How to Upgrade to Ubuntu 26.04 LTS Without Breaking Your Workflow
Ubuntu Linux 26.04 LTS arrives with TPM-backed encryption, Linux Kernel 7.0, GNOME 50 on Wayland, and expanded Livepatch support for Arm systems, giving administrators a chance to lock down servers while developers get a cleaner desktop environment. This guide covers what actually changed in the Resolute Raccoon release, how to safely migrate existing setups, and where to find official flavor updates without wasting hours on broken package dependencies.

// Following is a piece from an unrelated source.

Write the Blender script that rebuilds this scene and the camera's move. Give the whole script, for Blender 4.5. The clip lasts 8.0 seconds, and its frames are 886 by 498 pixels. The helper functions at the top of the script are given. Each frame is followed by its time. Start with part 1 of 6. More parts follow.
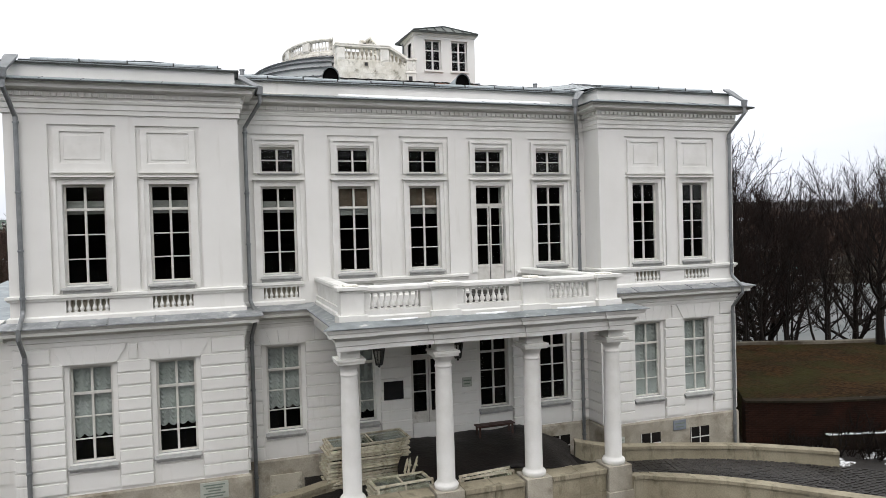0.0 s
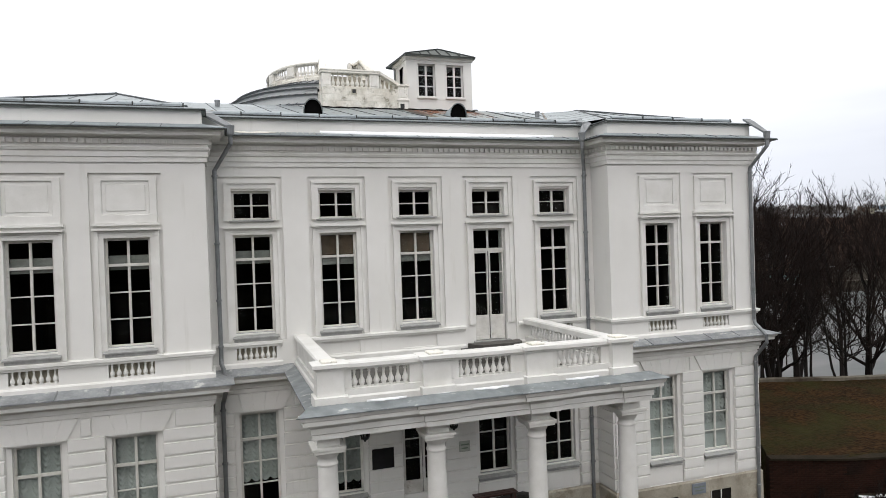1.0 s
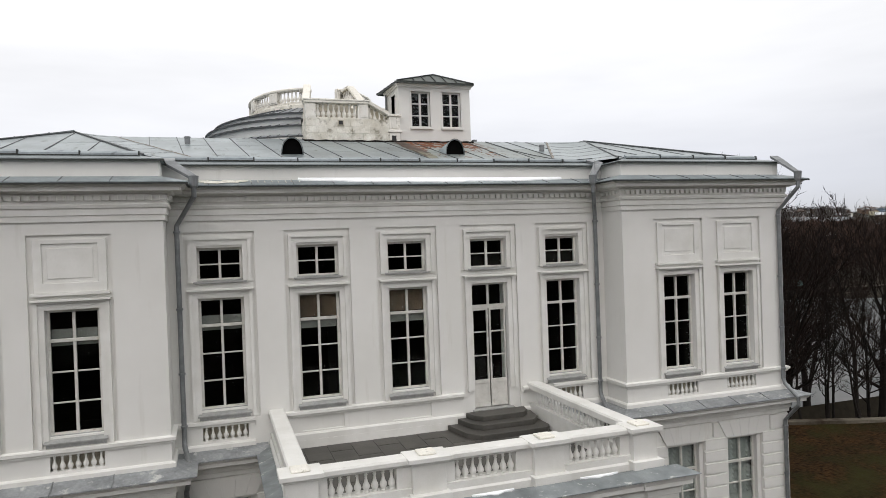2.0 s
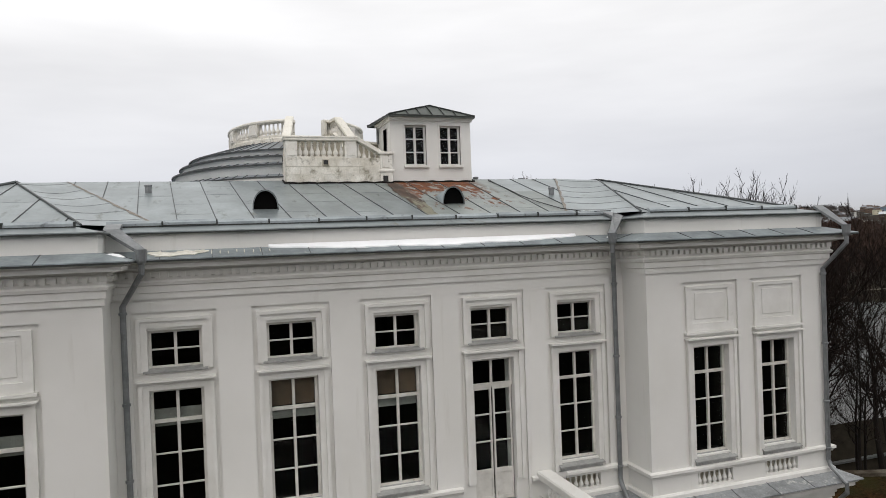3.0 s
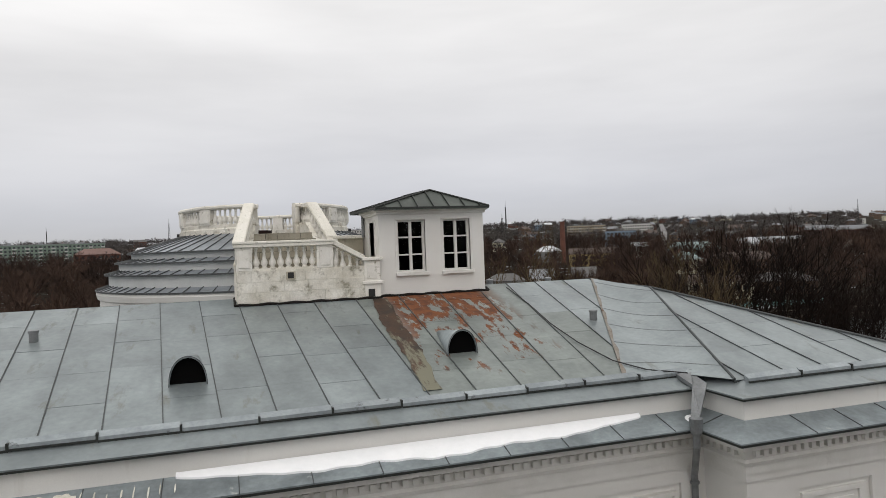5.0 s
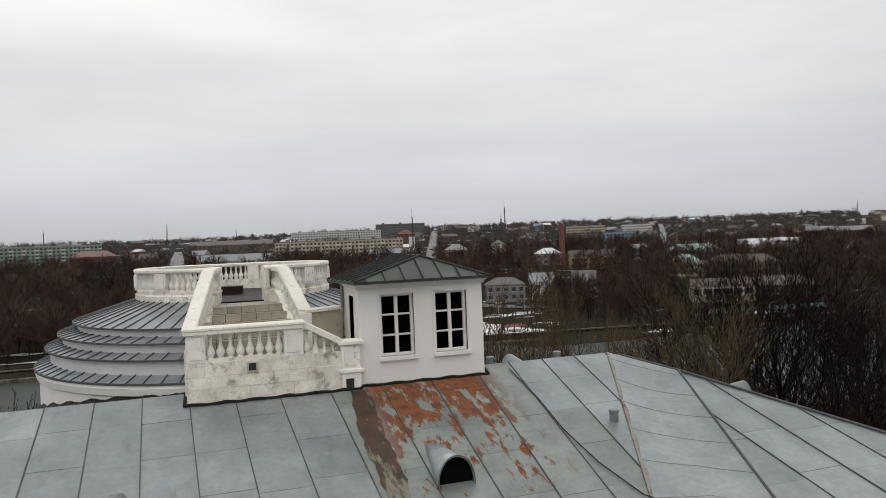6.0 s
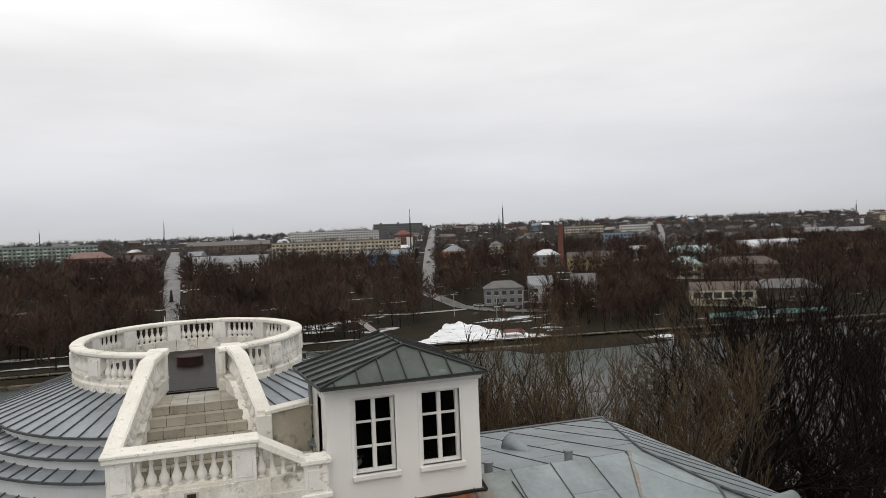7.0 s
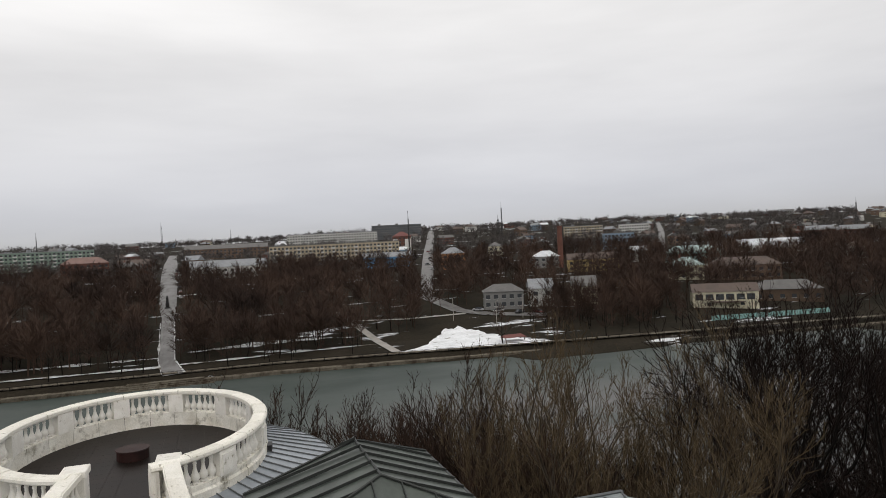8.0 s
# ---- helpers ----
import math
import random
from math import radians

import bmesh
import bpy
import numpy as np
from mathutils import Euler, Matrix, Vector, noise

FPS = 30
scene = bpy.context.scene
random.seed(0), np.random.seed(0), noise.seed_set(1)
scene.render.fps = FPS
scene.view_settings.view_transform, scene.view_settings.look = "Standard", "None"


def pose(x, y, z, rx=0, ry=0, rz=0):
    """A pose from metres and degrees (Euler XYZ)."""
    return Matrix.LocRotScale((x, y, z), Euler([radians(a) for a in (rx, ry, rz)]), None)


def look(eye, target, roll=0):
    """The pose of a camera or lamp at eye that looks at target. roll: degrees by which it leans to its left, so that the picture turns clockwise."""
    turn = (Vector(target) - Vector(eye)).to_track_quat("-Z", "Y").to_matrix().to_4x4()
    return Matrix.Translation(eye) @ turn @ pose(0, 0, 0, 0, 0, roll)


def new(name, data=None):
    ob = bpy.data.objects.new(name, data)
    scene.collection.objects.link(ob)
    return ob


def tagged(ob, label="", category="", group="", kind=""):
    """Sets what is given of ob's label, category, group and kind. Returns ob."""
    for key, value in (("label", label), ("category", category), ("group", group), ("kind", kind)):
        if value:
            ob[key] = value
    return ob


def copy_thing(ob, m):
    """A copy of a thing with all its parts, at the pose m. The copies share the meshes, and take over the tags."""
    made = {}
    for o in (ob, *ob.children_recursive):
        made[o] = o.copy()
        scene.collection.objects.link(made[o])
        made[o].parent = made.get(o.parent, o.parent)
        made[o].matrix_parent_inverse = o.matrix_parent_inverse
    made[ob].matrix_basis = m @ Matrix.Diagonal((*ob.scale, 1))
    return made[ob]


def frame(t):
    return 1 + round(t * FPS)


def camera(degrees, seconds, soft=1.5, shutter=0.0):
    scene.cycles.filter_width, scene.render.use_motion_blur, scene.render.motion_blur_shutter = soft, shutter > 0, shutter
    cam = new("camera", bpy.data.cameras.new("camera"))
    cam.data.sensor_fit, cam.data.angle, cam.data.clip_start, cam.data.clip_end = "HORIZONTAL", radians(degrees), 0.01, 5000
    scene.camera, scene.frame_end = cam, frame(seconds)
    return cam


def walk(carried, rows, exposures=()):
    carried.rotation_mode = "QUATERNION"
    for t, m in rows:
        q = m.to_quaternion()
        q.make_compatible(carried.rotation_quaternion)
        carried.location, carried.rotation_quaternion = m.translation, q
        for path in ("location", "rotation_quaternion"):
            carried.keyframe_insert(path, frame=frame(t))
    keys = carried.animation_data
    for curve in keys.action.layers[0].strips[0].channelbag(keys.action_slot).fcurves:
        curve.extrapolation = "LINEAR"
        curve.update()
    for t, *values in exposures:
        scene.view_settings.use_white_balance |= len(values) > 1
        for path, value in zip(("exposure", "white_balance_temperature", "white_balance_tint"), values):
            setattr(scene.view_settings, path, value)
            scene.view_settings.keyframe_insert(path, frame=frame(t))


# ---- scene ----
cam = camera(66.0, 8.0, soft=0.6)
PATH = [
    (0, (-1.235, -0.942, 7.76), (-0.607, 0.957, 7.718), -1.6),
    (0.5, (-0.779, 0.129, 8.404), (-0.15, 2.027, 8.373), -1.7),
    (1, (-0.313, 1.148, 9.112), (0.316, 3.046, 9.087), -1.9),
    (1.5, (0.122, 2.207, 9.83), (0.755, 4.104, 9.813), -2.0),
    (3, (1.625, 5.792, 12.404), (2.252, 7.692, 12.381), -2.1),
    (3.5, (2.101, 7.094, 13.223), (2.727, 8.994, 13.205), -2.1),
    (4, (2.537, 8.366, 14.011), (3.155, 10.267, 13.997), -2.1),
    (4.5, (2.985, 9.675, 14.767), (3.598, 11.579, 14.759), -2.2),
    (6, (4.487, 13.387, 17.281), (5.103, 15.29, 17.27), -2.3),
    (6.5, (4.997, 14.606, 18.082), (5.616, 16.508, 18.07), -2.4),
    (7, (5.555, 15.893, 18.901), (6.176, 17.794, 18.886), -2.3),
    (7.5, (6.112, 17.25, 19.676), (6.734, 19.151, 19.659), -2.4),
    (8, (6.658, 18.592, 20.336), (7.282, 20.492, 20.32), -2.8),
]
EXPOSURES = [(0.0, 0.68, 6150, 10), (1.0, 0.55, 6200, 10), (1.5, 0.43, 6250, 10), (3.0, 0.15, 6350, 10), (4.5, -0.02, 6400, 10), (6.0, -0.02, 6410, 10), (7.0, 0.08, 6420, 10), (7.5, 0.12, 6430, 10), (8.0, -0.02, 6430, 10)]
walk(cam, [(t, look(eye, target, roll)) for t, eye, target, roll in PATH], EXPOSURES)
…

What Actually Changed in Ubuntu 26.04 LTS
The release swaps older desktop stacks for GNOME 50 running natively on Wayland, which finally forces compositing issues out into the open instead of hiding them behind legacy X11 fallbacks. Server and cloud deployments get TPM-backed full-disk encryption and expanded memory-safe components that catch buffer overflows before they become remote execution vulnerabilities. Livepatch now covers Arm architectures alongside x86 systems, meaning kernel updates no longer require scheduled reboots for most hardware configurations. Developers will notice native toolkits for modern AI workloads and high-performance computing libraries baked directly into the base repositories. The desktop environment also tightens application permission controls so sandboxed apps actually stay sandboxed instead of asking for blanket system access every time they launch.
Upgrading Existing Systems Safely
Users running Ubuntu 25.10 will see an automatic upgrade prompt appear in the update manager, while those on the current 24.04 LTS release must wait until the first point release drops on August fourth before the system offers the transition. Running the distribution shift without checking third-party repositories first routinely breaks custom software stacks because proprietary drivers and older PPA packages refuse to compile against the new compiler toolchains. Administrators should snapshot virtual machines or back up configuration directories before triggering any upgrade, since package conflicts during dependency resolution often leave systems in a half-configured state that requires manual intervention. The official documentation provides detailed caveats for known issues, so reading through those pages prevents hours of troubleshooting broken display servers or misconfigured network managers after rebooting into the new release.
Official Flavors and Support Windows
Canonical ships nine distinct desktop variants alongside the main server and cloud images, each maintaining separate development cycles and package sets for specific hardware profiles. Desktop editions receive five years of maintenance updates while most flavor builds stick to a three year support window unless organizations purchase Extended Security Maintenance contracts. The Edubuntu, Kubuntu, Lubuntu, Ubuntu Budgie, Cinnamon, Kylin, Studio, Unity, and Xubuntu releases all drop simultaneously but require separate upgrade paths since their package repositories diverge from the main desktop build. Community channels and official discourse forums handle bug reports faster than mailing lists, so posting detailed reproduction steps alongside kernel versions helps developers patch regressions before they spread across production fleets.
Grab a fresh ISO or trigger the in-place upgrade when ready, test your critical workloads in a sandbox first, and report any weird behavior to the official trackers. The stable release will wait while you verify everything still boots correctly.